Larger African economies will also play a leading role in the enhancement of trade and productive capacities in the region. The interface between trade and climate change has entered the international policy arena, however, much is yet to be explored in terms of deepening the various stakeholders’ knowledge on the nature of the links between these two issues and their future sustainable development implications.

Distributing compensation

Reports say that African nations will likely demand US$67 billion per year from developed countries as ‘compensation’ for the historical responsibility of the industrialised nations for emitting the greenhouse gases that cause climate change. While it seems unlikely at this point that the full amount will be agreed to by developed countries, any transfer of funds from developed countries will be connected with strict conditions.

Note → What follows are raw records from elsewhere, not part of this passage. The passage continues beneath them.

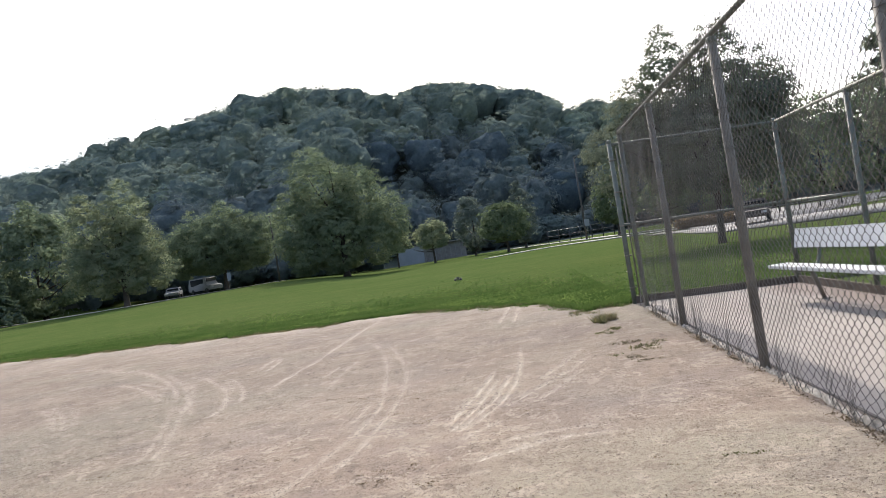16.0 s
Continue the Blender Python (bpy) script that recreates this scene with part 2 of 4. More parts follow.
def concrete_build(node, links, shader, nodes):
    at = node("ShaderNodeTexCoord").outputs["Object"]
    broad, fine = noise_of(node, 1.2, 5, 0.65, at), noise_of(node, 70, 3, 0.6, at)
    colour = ramp(node, broad, [(0.3, (0.225, 0.196, 0.170)), (0.6, (0.262, 0.229, 0.198)), (0.8, (0.287, 0.252, 0.215))])
    colour = mixed(node, node("ShaderNodeMapRange", {"Value": fine, "From Min": 0.5, "From Max": 0.8, "To Max": 0.35}).outputs[0], colour, (0.215, 0.19, 0.165))
    # Brown soil along the back, widened to paint in the bench's shadow.
    soil_and_shadow = node("ShaderNodeSeparateXYZ", {0: at}).outputs[0]
    soil_and_shadow = node("ShaderNodeMath", {0: soil_and_shadow, 1: noise_of(node, 2.2, 5, 0.65, at)}, operation="ADD").outputs[0]
    colour = mixed(node, node("ShaderNodeMapRange", {"Value": soil_and_shadow, "From Min": 3.9, "From Max": 4.2, "To Max": 0.75}).outputs[0], colour, (0.135, 0.095, 0.075))
    links.new(colour, shader.inputs["Base Color"])
    shader.inputs["Roughness"].default_value = 0.9
    links.new(node("ShaderNodeBump", {"Height": fine, "Strength": 0.3, "Distance": 0.004}).outputs[0], shader.inputs["Normal"])


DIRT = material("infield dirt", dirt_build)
GRASS = material("mown grass", grass_build)
SLAB = material("dusty concrete", concrete_build)
STRIP = plain("grey concrete", (0.37, 0.325, 0.265), 0.95, vary=0.45, scale=22, bump=0.8)
PAVING = plain("pale concrete path", (0.30, 0.285, 0.25), 0.9, vary=0.12, scale=0.8, bump=0.2)
ASPHALT = plain("weathered pale asphalt", (0.175, 0.168, 0.16), 0.9, vary=0.15, scale=0.6, bump=0.2)
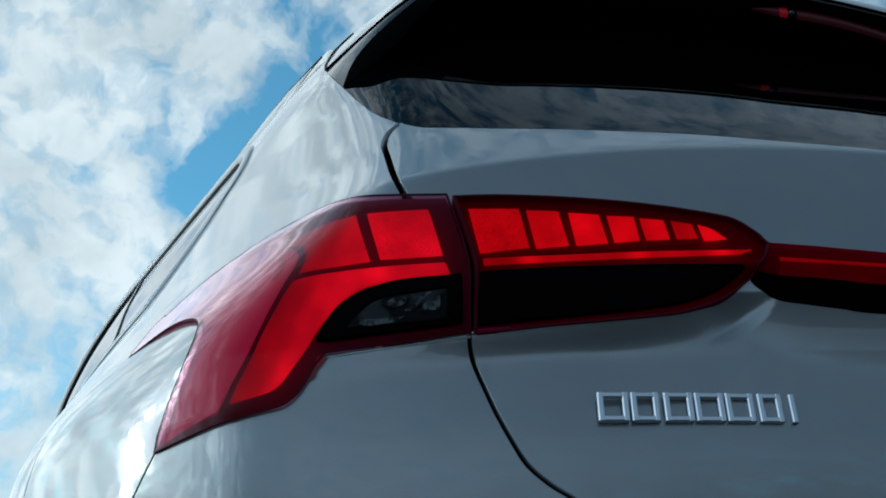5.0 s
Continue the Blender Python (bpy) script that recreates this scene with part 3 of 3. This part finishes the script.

The African Union says it wants individual countries to use the money to carry out national plans of action, which mostly consist of finding ways to use efficient technologies in the energy, agriculture, and water management sectors, as well as obtaining intellectual property rights for these technologies. Science-guided projects can help with adaptation and mitigation.

This would support research and development, early warning and disaster response systems, the building of emergency response systems and the follow-up response, as well as developing sectoral resilience for slow longer-term changes in climate.

In 2007, the UNDP’s Human Development report made several specific suggestions for spending finance for climate change in Africa. The report urged African governments to expand meteorological monitoring networks to give farmers better information about climate patterns - a major concern facing the continent’s poorest countries. The UNDP also suggested countries improve social insurance to protect farmers and poor urban residents from the worst effects of climate-related disasters. Countries with high rainfall concentrated in a few weeks of the year - such as Ethiopia, Kenya, and Tanzania - were also urged to invest in water-storage or ‘water harvesting’ facilities.